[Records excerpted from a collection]
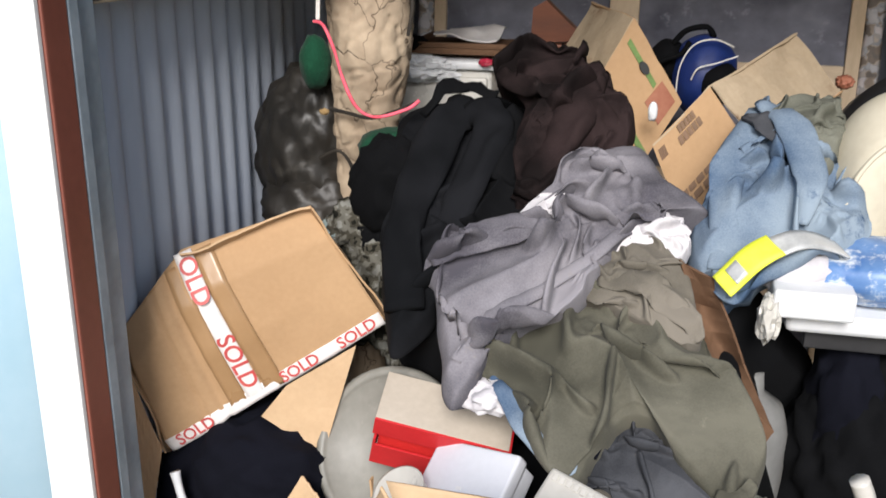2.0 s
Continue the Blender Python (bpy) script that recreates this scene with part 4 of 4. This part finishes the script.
g = garment("lilac_shirt", [(-0.305, 0.475), (-0.28, 0.57), (-0.128, 0.625), (-0.07, 0.73), (0.0, 0.84), (0.07, 0.85), (0.13, 0.77), (0.215, 0.68), (0.11, 0.64), (0.055, 0.555), (0.0, 0.46), (-0.08, 0.39), (-0.15, 0.32), (-0.178, 0.24), (-0.208, 0.2), (-0.24, 0.24), (-0.272, 0.387)], LILAC, "grey lilac cotton shirt with one sleeve hanging", 0.08, 0.03, 0.05, 0.1, 0.75, 11, kind="crumpled", size=0.85, tall=2.8)
limb(g, "lapel", [(-0.3, 0.48, 0.105, 0.012), (-0.23, 0.52, 0.125, 0.034), (-0.15, 0.555, 0.13, 0.038), (-0.1, 0.58, 0.12, 0.02)], LILAC, 18, 0.3)
limb(g, "button_band", [(-0.21, 0.27, 0.1, 0.01), (-0.15, 0.37, 0.115, 0.014), (-0.07, 0.43, 0.12, 0.014), (0.02, 0.53, 0.12, 0.014), (0.1, 0.64, 0.1, 0.01)], LILAC, 19, 0.5)
garment("white_rag", [(-0.14, 0.6), (-0.1, 0.66), (-0.05, 0.68), (-0.06, 0.62), (-0.1, 0.58)], WHITE_CLOTH, "small frayed white rag", 0.1, 0.015, 0.015, 0.03, 0.8, 12, kind="star", size=0.35)
g = garment("denim_overall", [(0.19, 0.66), (0.24, 0.85), (0.31, 1.0), (0.42, 1.03), (0.5, 0.92), (0.5, 0.7), (0.42, 0.6), (0.32, 0.56), (0.24, 0.49), (0.2, 0.55)], DENIM, "washed blue denim work overall with hi-vis band", 0.03, 0.06, 0.035, 0.12, 0.9, 13, kind="crumpled", size=0.9, tall=2.6)
limb(g, "sleeve", [(0.31, 0.95, 0.08, 0.03), (0.265, 0.83, 0.09, 0.035), (0.24, 0.7, 0.085, 0.035), (0.245, 0.55, 0.06, 0.03)], DENIM, 20, 0.4)
limb(g, "lining", [(0.27, 0.92, 0.1, 0.012), (0.315, 0.88, 0.12, 0.03), (0.345, 0.83, 0.12, 0.012)], DENIM_DARK, 21, 0.25, "dark blue lining")
limb(g, "lapel", [(0.3, 0.95, 0.11, 0.014), (0.36, 0.86, 0.135, 0.034), (0.39, 0.74, 0.13, 0.03), (0.38, 0.64, 0.1, 0.012)], DENIM, 23, 0.3)


def band(w0, w1, lift, length, start=0.0):
    """A bent strip round the overall's cuff; w: its two edges."""
    def fn(u, v):
        t = start + u * (length - start)
        p = Vector((0.235 + 0.21 * t, 0.49 + 0.2 * t - 0.09 * t * t))
        side = Vector((-0.6, 0.8))
        p = p + side * (w0 + (w1 - w0) * v)
        return on_heap(p.x, p.y, lift + 0.05 * math.sin(math.pi * min(1, t)) + 0.008 * noise.noise(Vector((p.x * 14, p.y * 14, 3))))

    return sheet(fn, 30, 4, 0.004)


part("hi_vis_tape", band(-0.03, 0.024, 0.09, 0.42), HI_VIS, g, "fluorescent yellow tape", True)
part("silver_tape", band(-0.022, 0.014, 0.094, 0.15, 0.07), REFLECT, g, "dull silver reflective patch", True)
part("pale_tape", band(-0.028, 0.02, 0.085, 1.0, 0.3), REFLECT, g, "dull silver tape", True)
g = garment("grey_sweater", [(0.32, 0.92), (0.38, 0.99), (0.46, 0.98), (0.47, 0.88), (0.42, 0.79), (0.36, 0.82)], PALE_CLOTH, "faded grey-green sweater behind the overall", 0.075, 0.04, 0.02, 0.06, 0.9, 14, kind="star", size=0.5)

# ---- boxes and bags further back ----
cart = thing("banana_carton", (0.0, 2.95, 0.75), "tan fruit carton with green stripes and oval hand hole", "box", "cartons")
P = [Vector((0.023, 2.88, 1.2)), Vector((0.15, 2.9, 1.0)), Vector((0.07, 2.84, 0.86)), Vector((-0.055, 2.83, 1.05))]
part("end_panel", board(P[3], P[2], P[1], P[0], 0.004, 0.004), CARD, cart)
BK = Vector((-0.12, 0.25, 0.02))
part("top_panel", board(P[3], P[0], P[0] + BK, P[3] + BK, 0.004, 0.008), CARD_DIRTY, cart)
part("front_panel", board(P[3] + BK, P[3], P[2], P[2] + BK, 0.004, 0.006), CARD_DIRTY, cart)
part("side_panel", board(P[0], P[1], P[1] + BK, P[0] + BK, 0.004, 0.006), CARD, cart)
NE = (P[2] - P[3]).cross(P[0] - P[3]).normalized()
NE = NE if NE.y < 0 else -NE


def on_end(a, b, lift=0.004):
    return P[3].lerp(P[2], a).lerp(P[0].lerp(P[1], a), b) + NE * lift


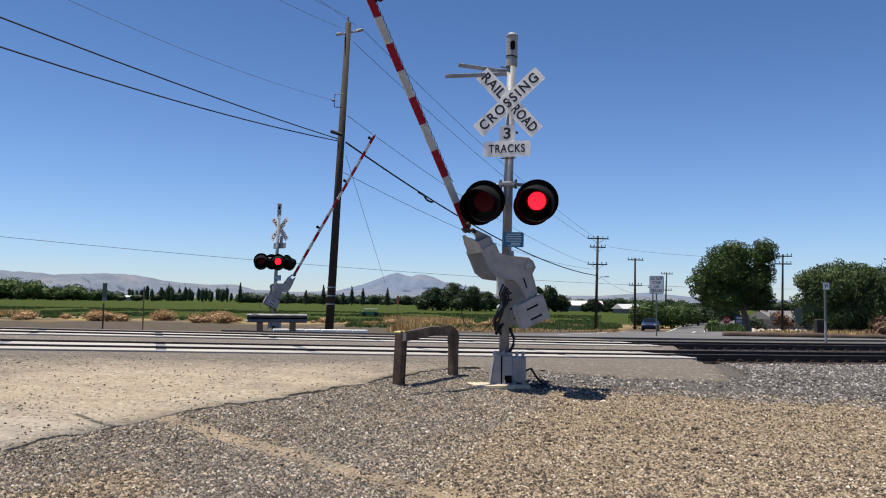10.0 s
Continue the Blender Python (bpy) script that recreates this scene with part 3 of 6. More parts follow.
WING = [(-.50, -.32), (-.345, -.32), (-.25, -.19), (-.11, .06), (-.04, .10), (.055, .10), (.117, .015), (.305, -.01), (.415, -.03), (.415, -.2),
        (.22, -.215), (.083, -.26), (.03, -.355), (-.04, -.465), (-.165, -.535), (-.50, -.53)]
ARM_Z, ARM_Y = -0.43, 0.18


def gate(name, label, m, length, lamps):
    """A counterweighted gate: two wing plates round the mast, weights behind, a striped arm with red lamps."""
    g = thing(name, label, "crossing gate", m, "crossing gates")
    for y in (-0.30, 0.30):
        bm = bmesh.new()
        prism(bm, WING, y - 0.014, y + 0.014, bevel=0.004)
        w = part("wing_plate", bm, SILVER, g, "cast silver wing plate")
        bm = bmesh.new()
        s = -1 if y < 0 else 1
        cyl(bm, (0, y, 0), (0, y + s * 0.035, 0), 0.055, seg=20)
        cyl(bm, (0, y + s * 0.035, 0), (0, y + s * 0.05, 0), 0.028, seg=6)
        part("pivot_boss", bm, SILVER, w)
        for bx, bz in ((-.46, -.37), (-.46, -.48), (-.38, -.425), (-.18, -.30), (-.05, -.14), (.18, -.10), (.36, -.08), (.36, -.15)):
            bm = bmesh.new()
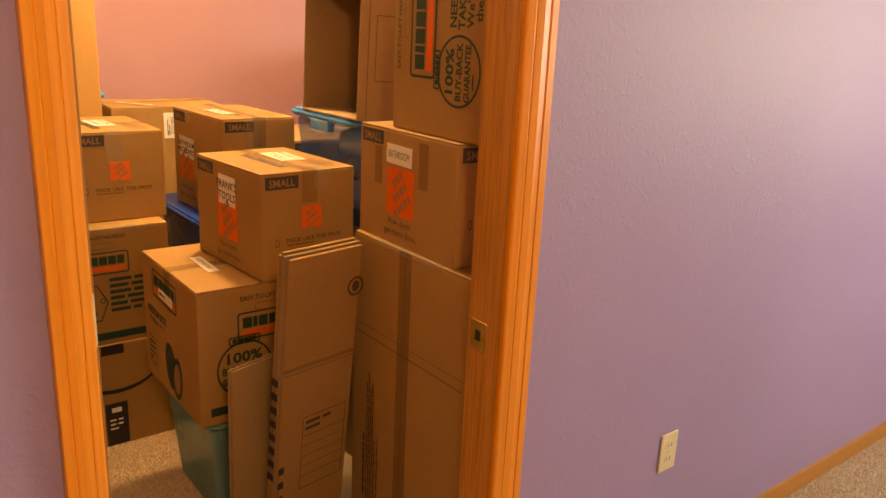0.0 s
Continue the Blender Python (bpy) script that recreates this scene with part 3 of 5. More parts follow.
casing("trim_1", 0.531, HYL, -1, -1, DH + 0.06, CASING, "glossy orange-stained moulded door casing", wide=0.052)
casing("trim_2", 1.333, HY, 1, -1, DH + 0.06, CASING, "glossy orange-stained moulded door casing", wide=0.078)
casing("trim_3", DL - 0.052, WY0, -1, 1, DH + 0.06, CASING, "moulded door casing on the room side")
casing("trim_4", DR + 0.021, WY0, 1, 1, DH + 0.06, CASING, "moulded door casing on the room side")
slabs("trim_5", [(DL, DR, HY - 0.014, HY, DH, DH + 0.06)], CASING, "orange-stained head casing over the doorway")
casing("trim_6", CY1 - 0.004, WX0, 1, 1, 2.11, OAK, "oak closet casing", axis="x")
casing("trim_7", CY0 + 0.004, WX0, -1, 1, 2.11, OAK, "oak closet casing", axis="x")
bm = bmesh.new()
bm_tube(bm, [(0, 0, 0), (0, 0, 0.02), (0, 0, 0.03)], [0.15, 0.15, 0.13], 28)
fixture = tagged(new("ceiling_light", mesh_of("ceiling_light", bm, WHITE)), "round white ceiling light over the boxes", "ceiling light")
fixture.matrix_world = pose(1.42, 2.84, TOP - 0.0305)
# jambs with their stops
bm = bmesh.new()
bm_prism(bm, [(1.342, HY + 0.0005), (1.351, 1.4285), (1.356, 1.4290), (1.360, WY0 + 0.020), (DR + 0.02, WY0 + 0.020), (DR + 0.02, HY + 0.0005)], (0, DH))
jamb = structure("door_jamb", bm, OAK, "oak door jamb with a stop")
bm = bmesh.new()
bm_prism(bm, [(0.5205, HYL + 0.0005), (0.531, HYL + 0.0005), (0.534, 1.376), (0.5395, 1.377), (0.541, 1.413), (0.5205, 1.413)], (0, DH))
bm_box(bm, DL - 0.05, DL - 0.022, HY + 0.052, WY0, 0, DH)
bm_box(bm, DL, DR, HY, WY0, DH, DH + 0.02)
structure("door_jamb_hinged", bm, OAK, "oak hinge jamb and head of the doorway")
bm = bmesh.new()
bm_box(bm, -0.001, 0.001, -0.028, 0.028, -0.034, 0.034, bevel=0.0006)
strike = tagged(new("strike_plate", mesh_of("strike_plate", bm, BRASS)), "brass strike plate let into the jamb", "strike plate")
strike.matrix_world = pose(1.3568, WY0 - 0.018, 0.845, 0, 0, -3)
bm = bmesh.new()
bm_box(bm, -0.0012, 0.0012, -0.010, 0.010, -0.012, 0.012)
part("latch_hole", bm, BLACK, strike)
# closet jambs and a dark inside
slabs("closet_jamb", [(WX0 - 0.13, WX0 + 0.002, CY1 - 0.018, CY1 - 0.001, 0, 2.05), (WX0 - 0.13, WX0 + 0.002, CY0 + 0.001, CY0 + 0.018, 0, 2.05)], OAK, "oak closet jambs")


def hinged_door():
    """A flush door, swung into the room on three hinges."""
    m = Matrix.Translation((DL - 0.001, HY + 0.057, 0)) @ pose(0, 0, 0, 0, 0, 25)
    ob = thing("door_1", m, "brown flush wooden door standing open into the room", "door", kind="structure")
    part("leaf", box(0.0, 0.041, 0.0, 0.80, 0.012, DH - 0.004, bevel=0.0025), DOORWOOD, ob)
    for z in (0.25, 1.045, 1.80):
        hinge = part("hinge", bm_prism(bmesh.new(), [(a + 0.020, b + z) for a, b in _round(0.036, 0.096, 0.011)], (-0.0004, 0.0016), pose(0, 0, 0, 90)), HINGE, ob, "pale brass butt hinge leaf")
        bm = bmesh.new()
        bm_tube(bm, [(-0.004, -0.004, z - 0.045), (-0.004, -0.004, z + 0.045)], 0.005)
        part("pin", bm, BRASS, hinge, smooth=True)
        for a, b in ((-0.005, 0.03), (0.006, 0.004), (-0.004, -0.03)):
            part("screw", bm_prism(bmesh.new(), EL(a + 0.0175, b + z, 0.0035, 0.0035, n=10)[0], (0.0014, 0.0022), pose(0, 0, 0, 90)), DARKMETAL, hinge)
    bm = bmesh.new()
    bm_tube(bm, [(0.035, 0.73, 0.95), (0.075, 0.73, 0.95)], 0.010)
    bmesh.ops.create_uvsphere(bm, u_segments=16, v_segments=10, radius=0.027, matrix=Matrix.Translation((0.085, 0.73, 0.95)))
    part("door_knob", bm, BRASS, ob, smooth=True)


hinged_door()


def outlet(at, facing, label):
    ob = thing("wall_outlet", at @ pose(0, 0, 0, 0, 0, facing), label, "outlet")
    part("cover_plate", box(-0.035, 0.035, -0.006, 0, -0.057, 0.057, bevel=0.003), IVORY, ob)
    for z in (-0.021, 0.021):
        sock = part("socket", bm_prism(bmesh.new(), EL(0, z, 0.016, 0.0145)[0], (0.0055, 0.0072), pose(0, 0, 0, 90)), IVORY, ob)
        for x in (-0.006, 0.006):
            part("slot", box(x - 0.001, x + 0.001, -0.0076, -0.0068, z - 0.003, z + 0.006), BLACK, sock)
    part("screw", bm_prism(bmesh.new(), EL(0, 0, 0.003, 0.003, n=10)[0], (0.0056, 0.0068), pose(0, 0, 0, 90)), BRASS, ob)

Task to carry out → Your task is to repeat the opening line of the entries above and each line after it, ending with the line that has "return sheet(fn, 30, 4, 0.004)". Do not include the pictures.

Result for this exercise →
2.0 s
Continue the Blender Python (bpy) script that recreates this scene with part 4 of 4. This part finishes the script.
g = garment("lilac_shirt", [(-0.305, 0.475), (-0.28, 0.57), (-0.128, 0.625), (-0.07, 0.73), (0.0, 0.84), (0.07, 0.85), (0.13, 0.77), (0.215, 0.68), (0.11, 0.64), (0.055, 0.555), (0.0, 0.46), (-0.08, 0.39), (-0.15, 0.32), (-0.178, 0.24), (-0.208, 0.2), (-0.24, 0.24), (-0.272, 0.387)], LILAC, "grey lilac cotton shirt with one sleeve hanging", 0.08, 0.03, 0.05, 0.1, 0.75, 11, kind="crumpled", size=0.85, tall=2.8)
limb(g, "lapel", [(-0.3, 0.48, 0.105, 0.012), (-0.23, 0.52, 0.125, 0.034), (-0.15, 0.555, 0.13, 0.038), (-0.1, 0.58, 0.12, 0.02)], LILAC, 18, 0.3)
limb(g, "button_band", [(-0.21, 0.27, 0.1, 0.01), (-0.15, 0.37, 0.115, 0.014), (-0.07, 0.43, 0.12, 0.014), (0.02, 0.53, 0.12, 0.014), (0.1, 0.64, 0.1, 0.01)], LILAC, 19, 0.5)
garment("white_rag", [(-0.14, 0.6), (-0.1, 0.66), (-0.05, 0.68), (-0.06, 0.62), (-0.1, 0.58)], WHITE_CLOTH, "small frayed white rag", 0.1, 0.015, 0.015, 0.03, 0.8, 12, kind="star", size=0.35)
g = garment("denim_overall", [(0.19, 0.66), (0.24, 0.85), (0.31, 1.0), (0.42, 1.03), (0.5, 0.92), (0.5, 0.7), (0.42, 0.6), (0.32, 0.56), (0.24, 0.49), (0.2, 0.55)], DENIM, "washed blue denim work overall with hi-vis band", 0.03, 0.06, 0.035, 0.12, 0.9, 13, kind="crumpled", size=0.9, tall=2.6)
limb(g, "sleeve", [(0.31, 0.95, 0.08, 0.03), (0.265, 0.83, 0.09, 0.035), (0.24, 0.7, 0.085, 0.035), (0.245, 0.55, 0.06, 0.03)], DENIM, 20, 0.4)
limb(g, "lining", [(0.27, 0.92, 0.1, 0.012), (0.315, 0.88, 0.12, 0.03), (0.345, 0.83, 0.12, 0.012)], DENIM_DARK, 21, 0.25, "dark blue lining")
limb(g, "lapel", [(0.3, 0.95, 0.11, 0.014), (0.36, 0.86, 0.135, 0.034), (0.39, 0.74, 0.13, 0.03), (0.38, 0.64, 0.1, 0.012)], DENIM, 23, 0.3)


def band(w0, w1, lift, length, start=0.0):
    """A bent strip round the overall's cuff; w: its two edges."""
    def fn(u, v):
        t = start + u * (length - start)
        p = Vector((0.235 + 0.21 * t, 0.49 + 0.2 * t - 0.09 * t * t))
        side = Vector((-0.6, 0.8))
        p = p + side * (w0 + (w1 - w0) * v)
        return on_heap(p.x, p.y, lift + 0.05 * math.sin(math.pi * min(1, t)) + 0.008 * noise.noise(Vector((p.x * 14, p.y * 14, 3))))

    return sheet(fn, 30, 4, 0.004)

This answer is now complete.